Does Context Really Matter? Results from a Spanish Language Advance Letter Pilot
Carley-Baxter, L., Link, M. W., Roe, D., & Quiroz, R. S. (2006, May). Does Context Really Matter? Results from a Spanish Language Advance Letter Pilot. Presented at American Association for Public Opinion Research 61st Annual Conference, Montréal, Canada.
The Spanish-speaking population in the United States has grown substantially over the past several decades, yet survey participation levels among Spanish-speakers have not kept pace. In random-digit-dialed (RDD) surveys in particular, Spanish-speakers are often under-represented, potentially limiting the validity of and increasing the bias associated with survey estimates. While the use of advance letters has been shown to improve overall response rates in telephone surveys, their utility within the Hispanic community is unclear. Typically, advance letters contain a Spanish language translation of a letter originally developed in English, but rarely is the letter content initially developed for a non-English speaking population. Here, we pilot the use of tailored Spanish language advance letters for persons in areas thought to be primarily Spanish-speaking and compare the results to a group who received a standard English language letter with Spanish translation and a control group who did not receive a letter. A pilot study was conducted as part of the Behavioral Risk Factor Surveillance System (BRFSS) in four states (Arizona, Texas, Florida, and New York) during 2005. The content of the tailored letter was developed based on information obtained from focus groups conducted with speakers of different Spanish dialects.
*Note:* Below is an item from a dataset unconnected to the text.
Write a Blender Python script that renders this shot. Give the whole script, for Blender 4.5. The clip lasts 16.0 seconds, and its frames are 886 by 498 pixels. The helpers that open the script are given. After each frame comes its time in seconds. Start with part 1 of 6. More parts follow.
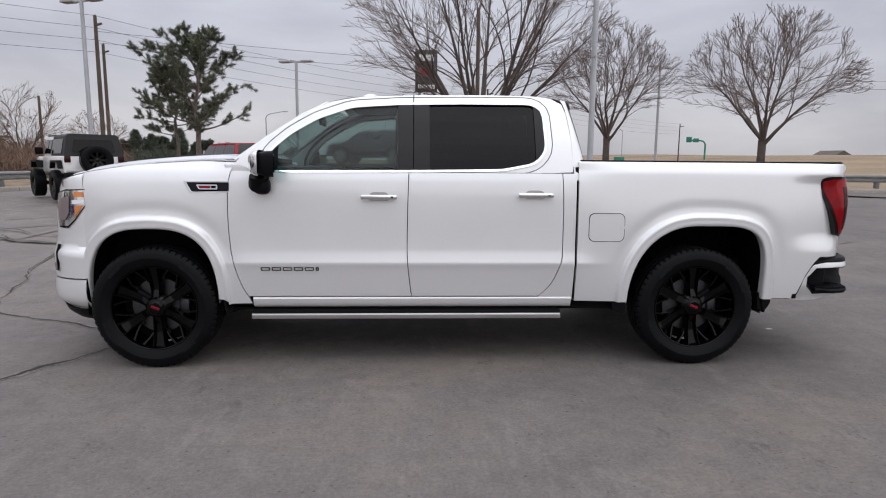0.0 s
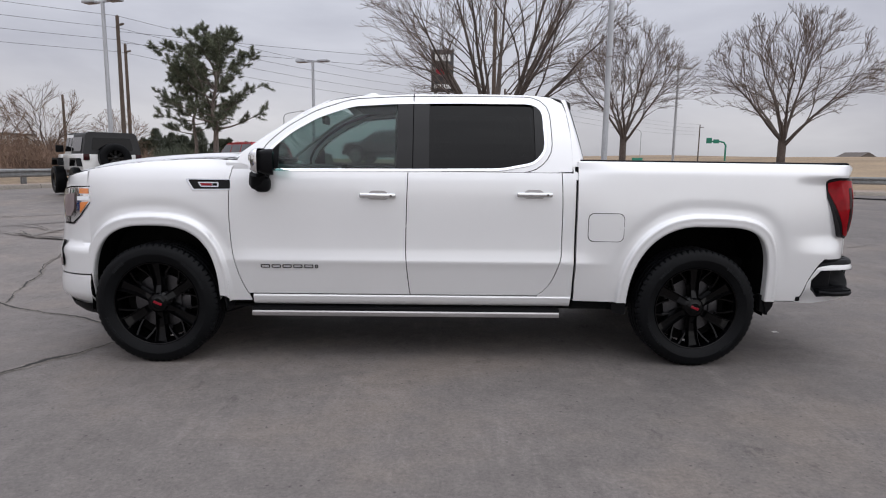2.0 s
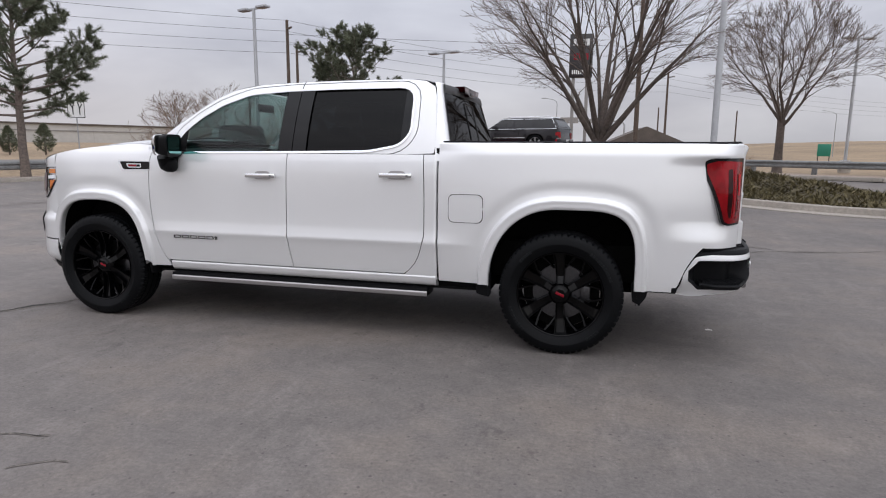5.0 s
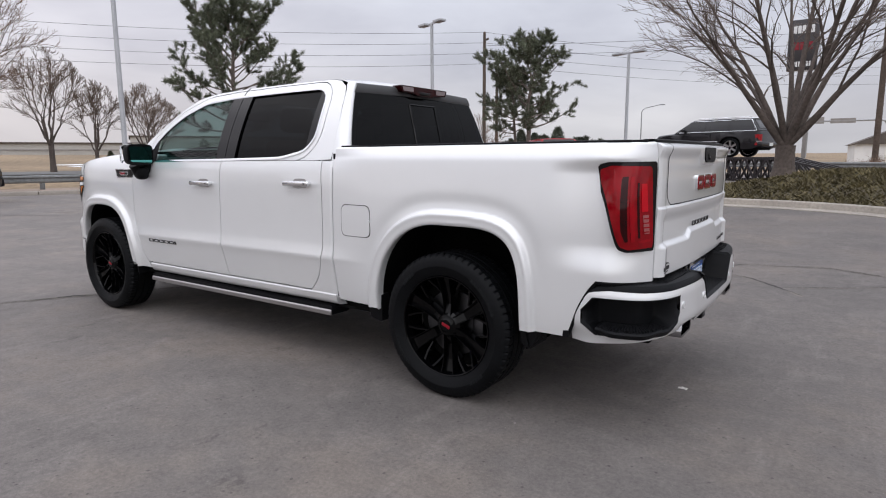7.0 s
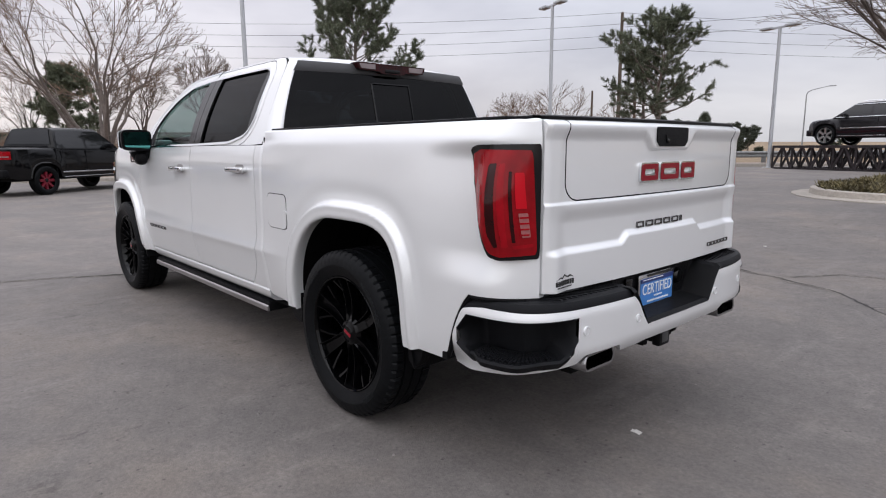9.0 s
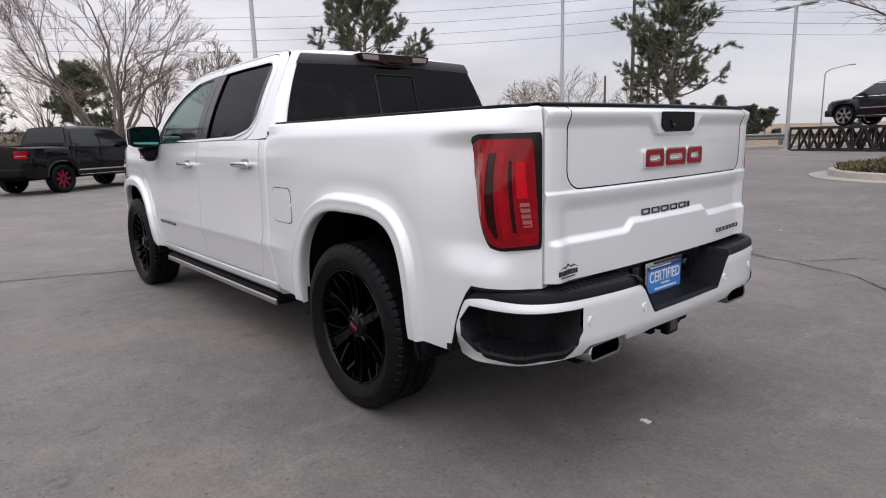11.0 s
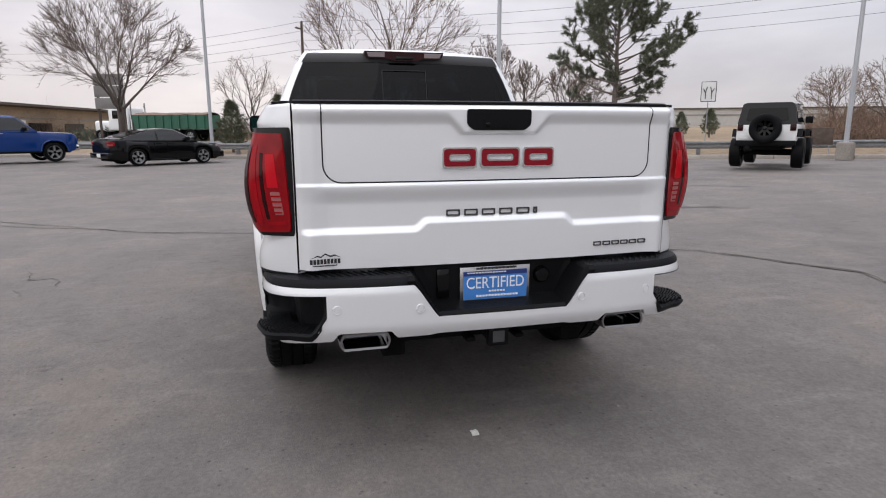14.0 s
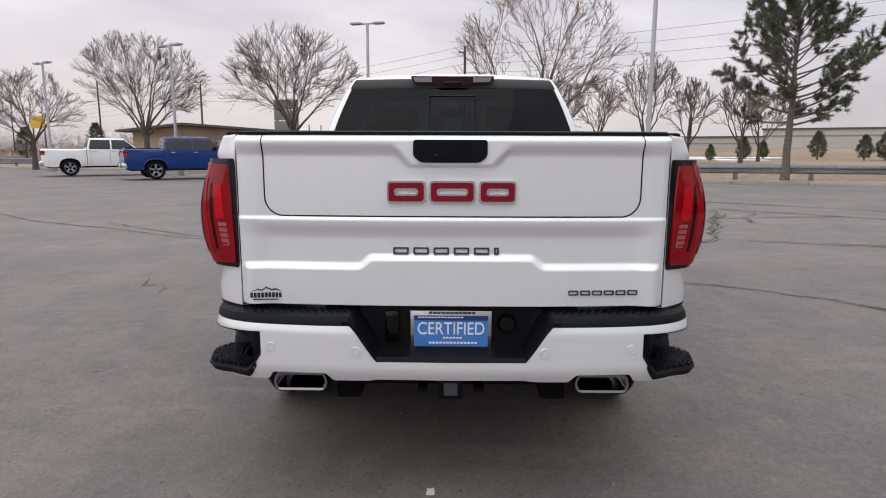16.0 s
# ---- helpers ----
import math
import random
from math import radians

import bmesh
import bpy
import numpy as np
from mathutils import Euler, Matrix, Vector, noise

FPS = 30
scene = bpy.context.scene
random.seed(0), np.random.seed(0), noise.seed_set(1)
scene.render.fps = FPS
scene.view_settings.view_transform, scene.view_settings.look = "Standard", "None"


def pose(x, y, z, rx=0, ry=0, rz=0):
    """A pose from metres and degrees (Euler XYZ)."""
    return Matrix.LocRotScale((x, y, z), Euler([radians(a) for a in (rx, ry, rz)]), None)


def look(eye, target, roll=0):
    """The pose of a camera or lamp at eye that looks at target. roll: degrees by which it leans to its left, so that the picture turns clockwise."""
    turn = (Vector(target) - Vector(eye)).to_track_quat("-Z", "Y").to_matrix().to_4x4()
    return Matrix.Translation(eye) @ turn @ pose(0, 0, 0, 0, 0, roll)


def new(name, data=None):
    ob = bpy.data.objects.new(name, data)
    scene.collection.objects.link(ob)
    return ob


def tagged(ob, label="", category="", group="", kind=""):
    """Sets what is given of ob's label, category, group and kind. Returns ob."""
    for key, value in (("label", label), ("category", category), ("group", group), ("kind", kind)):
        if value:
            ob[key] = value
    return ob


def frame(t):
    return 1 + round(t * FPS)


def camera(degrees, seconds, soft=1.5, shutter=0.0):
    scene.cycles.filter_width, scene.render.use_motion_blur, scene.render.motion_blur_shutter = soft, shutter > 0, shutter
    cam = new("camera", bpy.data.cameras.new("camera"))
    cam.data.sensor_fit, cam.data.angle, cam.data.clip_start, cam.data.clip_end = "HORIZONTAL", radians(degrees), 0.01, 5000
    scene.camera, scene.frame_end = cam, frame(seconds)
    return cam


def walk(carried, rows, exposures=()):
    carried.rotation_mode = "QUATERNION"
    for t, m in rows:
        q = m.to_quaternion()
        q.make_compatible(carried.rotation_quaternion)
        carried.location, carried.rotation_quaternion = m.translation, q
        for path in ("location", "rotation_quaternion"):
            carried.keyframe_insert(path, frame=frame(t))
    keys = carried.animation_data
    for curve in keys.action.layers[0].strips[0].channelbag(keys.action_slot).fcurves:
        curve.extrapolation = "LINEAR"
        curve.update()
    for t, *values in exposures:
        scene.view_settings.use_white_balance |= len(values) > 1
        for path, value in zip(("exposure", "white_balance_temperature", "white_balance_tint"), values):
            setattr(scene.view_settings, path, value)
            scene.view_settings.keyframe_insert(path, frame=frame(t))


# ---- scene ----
cam = camera(72.8, 16.0, soft=1.1)
PATH = [
    (0, (1.766, -5.024, 1.416), (1.859, -3.047, 1.13), 0.5),
    (0.5, (1.865, -5.032, 1.418), (1.929, -3.053, 1.135), 0.4),
    (1, (1.891, -5.03, 1.416), (1.94, -3.051, 1.134), 0.3),
    (1.5, (1.893, -5.033, 1.412), (1.931, -3.054, 1.129), 0.4),
    (2, (1.89, -5.038, 1.411), (1.928, -3.059, 1.124), 0.8),
    (2.5, (1.92, -5.059, 1.411), (1.952, -3.078, 1.135), 0.8),
    (3, (2.1, -5.196, 1.411), (2.092, -3.213, 1.15), 0.5),
    (3.5, (2.446, -5.251, 1.395), (2.344, -3.273, 1.116), 0.2),
    (4, (2.925, -5.273, 1.403), (2.697, -3.309, 1.106), 0.1),
    (4.5, (3.478, -5.201, 1.414), (3.115, -3.259, 1.103), 0.4),
    (4.7, (3.678, -5.128, 1.386), (3.263, -3.198, 1.067), 0.4),
    (6.8, (5.515, -3.823, 1.369), (4.453, -2.156, 1.065), -0.1),
    (7, (5.623, -3.675, 1.364), (4.495, -2.051, 1.062), -0.3),
    (7.5, (5.872, -3.3, 1.353), (4.618, -1.772, 1.048), -0.1),
    (8, (6.113, -2.984, 1.364), (4.766, -1.543, 1.034), -0.8),
    (8.5, (6.207, -2.682, 1.334), (4.789, -1.315, 0.991), -0.3),
    (9, (6.213, -2.52, 1.332), (4.746, -1.202, 0.996), -0.3),
    (9.2, (6.213, -2.482, 1.331), (4.731, -1.185, 0.986), -0.8),
    (11.5, (6.25, -2.462, 1.335), (4.748, -1.195, 0.962), -1.9),
    (12, (6.387, -2.349, 1.339), (4.856, -1.12, 0.96), -2.2),
    (12.5, (6.677, -2.104, 1.361), (5.064, -0.98, 0.995), -1.8),
    (13, (6.898, -1.746, 1.348), (5.182, -0.789, 0.978), -1.0),
    (13.5, (7.107, -1.324, 1.321), (5.285, -0.593, 0.939), -0.8),
    (14, (7.214, -0.833, 1.325), (5.313, -0.343, 0.94), -0.1),
    (14.5, (7.235, -0.407, 1.333), (5.286, -0.133, 0.974), 0.7),
    (15, (7.256, -0.09, 1.358), (5.29, 0.002, 1.003), 0.8),
    (15.5, (7.183, 0.022, 1.361), (5.209, 0.001, 1.036), 0.4),
    (16, (7.102, 0.001, 1.37), (5.128, -0.028, 1.048), 0.2),
]
walk(cam, [(t, look(eye, target, roll)) for t, eye, target, roll in PATH], [(0, -0.13, 6500, 10), (3.0, -0.09, 6500, 10), (4.5, -0.06, 6500, 10), (7.0, 0.02, 6500, 10), (9.0, 0.10, 6500, 10), (11.5, 0.12, 6540, 10), (13.0, 0.09, 6550, 10), (15.0, 0.03, 6600, 10), (16.0, 0.01, 6620, 10)])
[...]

For the survey, likely Spanish-speaking households were sub-sampled from the regular BRFSS monthly samples in each state based on either reverse matching telephone numbers with a Hispanic surname list or telephone numbers in a telephone exchange in which more than half of the households were believed to be Hispanic based on Census information. These telephone numbers were then randomly assigned to one of three groups: tailored Spanish language letter, English with Spanish translation letter, or no letter. In the analysis, we compare response rates, respondent demographics, and selected survey estimates obtained across these three groups.